Perché è importante? si chiede l’autore. Intanto, perché ci sono le cifre che ritornano: il cosiddetto “triangolo” vale ancora circa il 20% del Pil nazionale e il 60% di tutta la ricchezza prodotta sul territorio, con 730mila imprese attive che occupano 3,5 milioni di persone. E poi la macroarea rappresenta circa un quarto della popolazione nazionale, e, inoltre, ben più della metà di tutte le aziende della componentistica auto (1.311 imprese sulle 2.167 della componentistica e dei servizi di mobilità). Ma se per qualcuno i numeri possono essere freddi ecco che questa volta la chiave di volta sta nell’approccio: «Il MiToGeno è partito usando un registro diverso e appropriato», con il «desiderio di superare la logica miope e conflittuale della “cinta daziaria”». Durante il boom economico «l’alleanza dell’allora triangolo industriale venne chiamata “GeMiTo”. Nomen omen, quasi un presagio: il lamento sommesso» ricorda Antonioli. «Adesso, invece: “MiToGeno”, proprio come l’aggettivo. Mitogeno: cioè chi è capace, ci ricorda il Devoto-Oli, di determinare o stimolare la mitosi, ovvero un processo di riproduzione delle cellule; insomma, un fattore di crescita. Decisamente meglio, già solo da questo punto di vista».

Attraverso esempi, case-history, grandi progetti (alta velocità, Terzo valico, retroporti), sinergie virtuose già in campo, Francesco Antonioli anche con l’aiuto di voci autorevoli dei territori, ragiona sulle grandi potenzialità – come ad esempio il gigantesco tema dell’Intelligenza artificiale – ma anche sui rischi per non ritrovarsi in uno scenario da eterno “giorno della marmotta” dove tutto si ripete sempre uguale senza vie di scampo se non grazie a un miracolo.

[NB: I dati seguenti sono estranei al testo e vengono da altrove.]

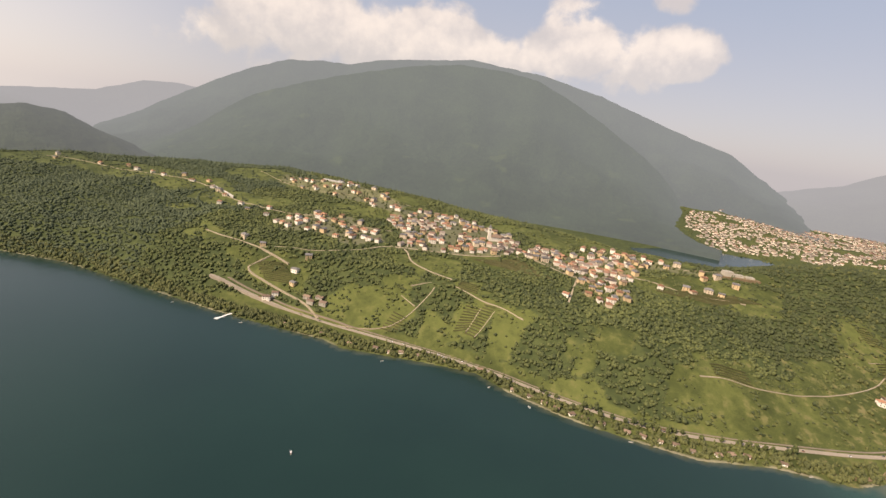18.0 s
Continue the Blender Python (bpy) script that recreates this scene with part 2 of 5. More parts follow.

Antonioli ha chiamato diverse personalità a ragionare se e perché il Nordovest sia importante per il resto del Paese: si va da Roberto Repole (arcivescovo di Torino e vescovo di Susa) a Gian-Maria Gros Pietro (presidente del Consiglio di amministrazione di Intesa Sanpaolo), da Giorgio Metta (direttore scientifico dell’Istituto Italiano di Tecnologia) a Donatella Sciuto (rettrice del Politecnico di Milano) solo per citarne alcune.